DATA EXTRACT:
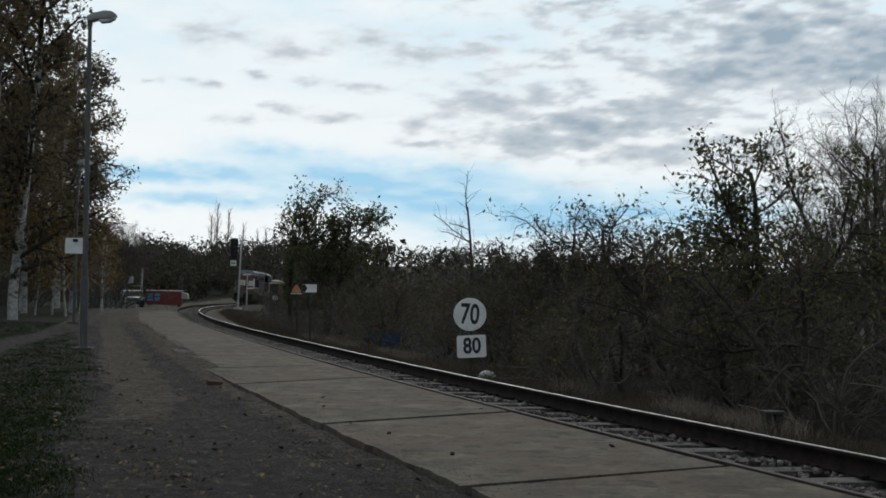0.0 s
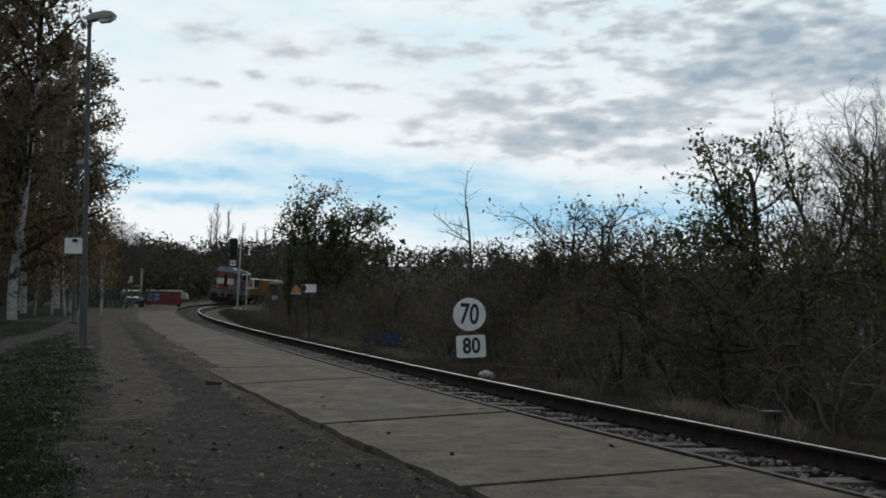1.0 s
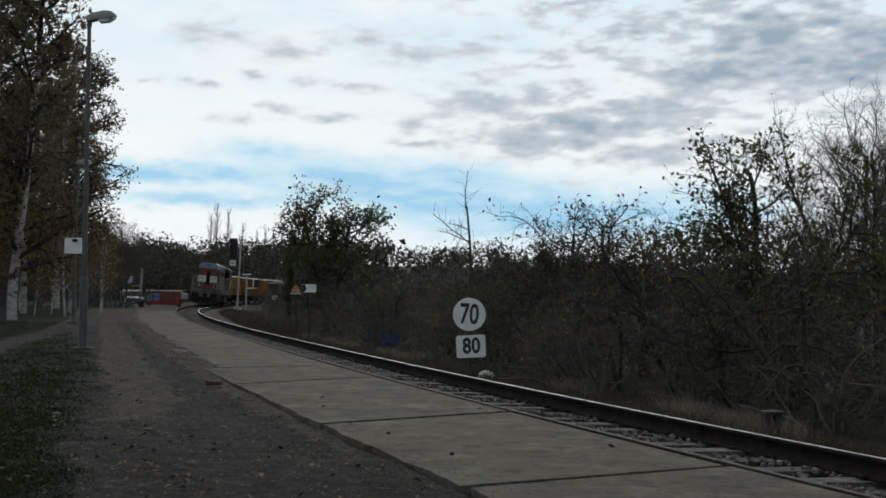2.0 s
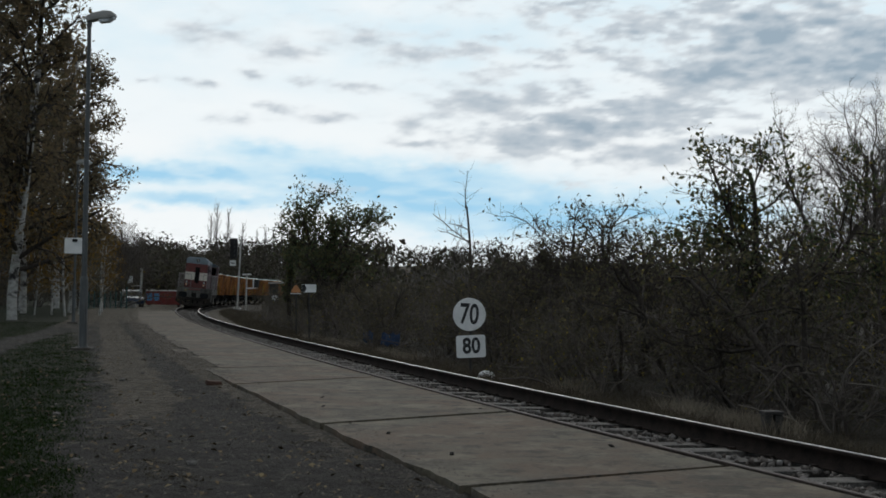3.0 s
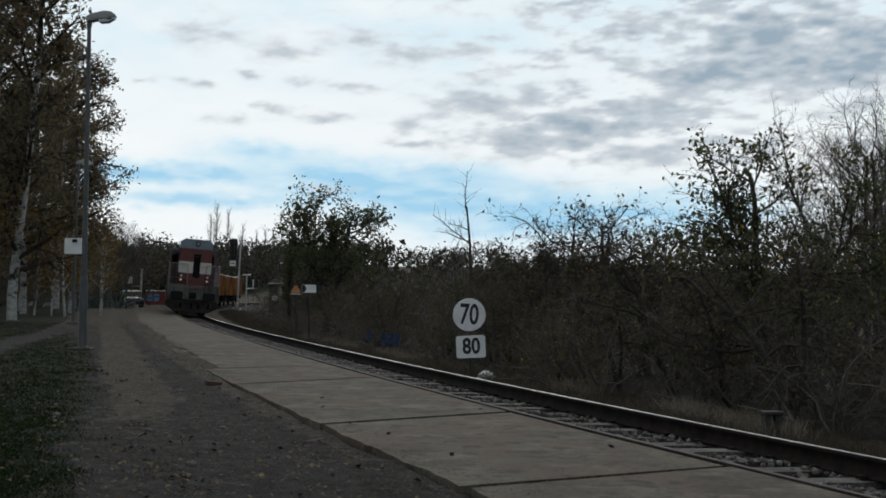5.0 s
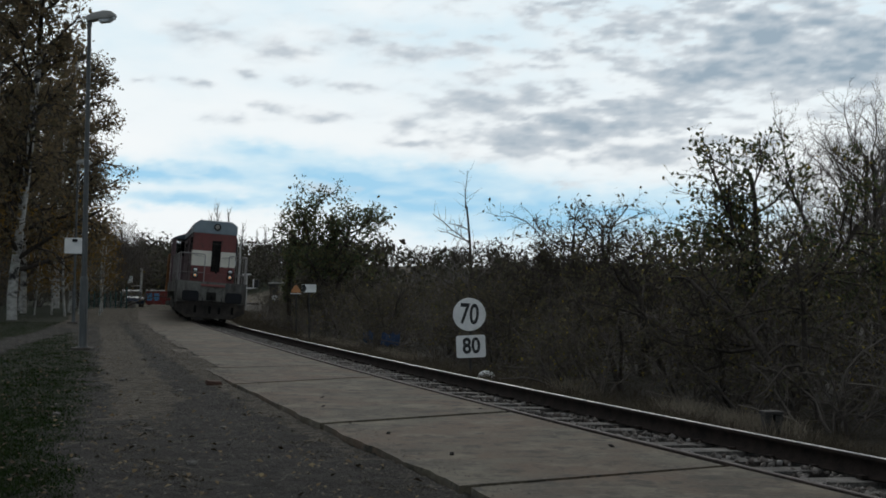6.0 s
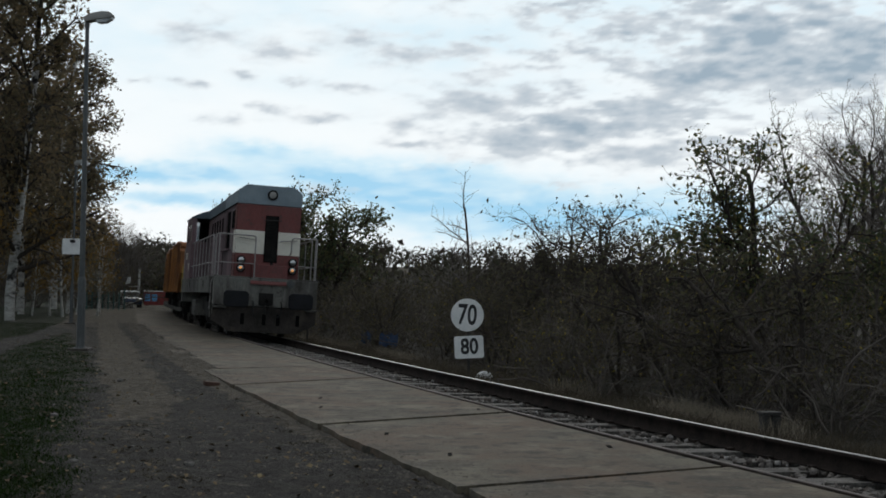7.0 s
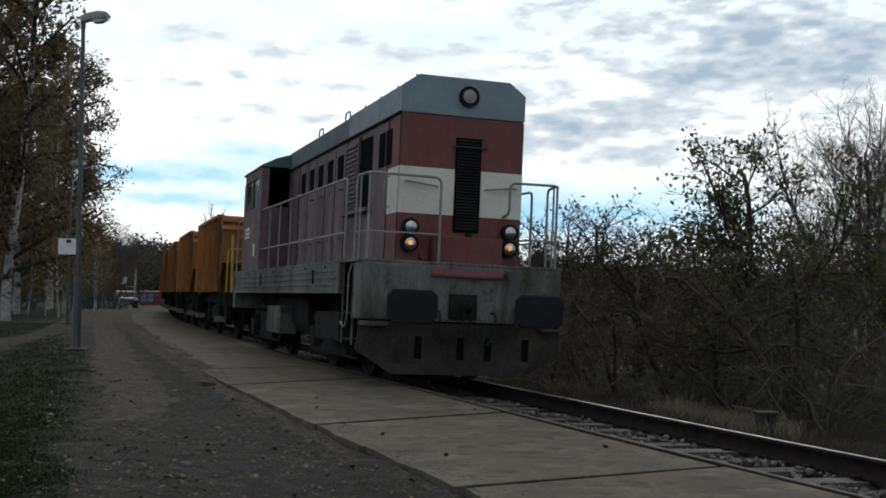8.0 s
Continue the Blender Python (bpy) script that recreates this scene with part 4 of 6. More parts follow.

WHAT IS NEEDED: Copy out each line word for word, please, skipping the images.

ANSWER IN FULL:
0.0 s
1.0 s
2.0 s
3.0 s
5.0 s
6.0 s
7.0 s
8.0 s
Continue the Blender Python (bpy) script that recreates this scene with part 4 of 6. More parts follow.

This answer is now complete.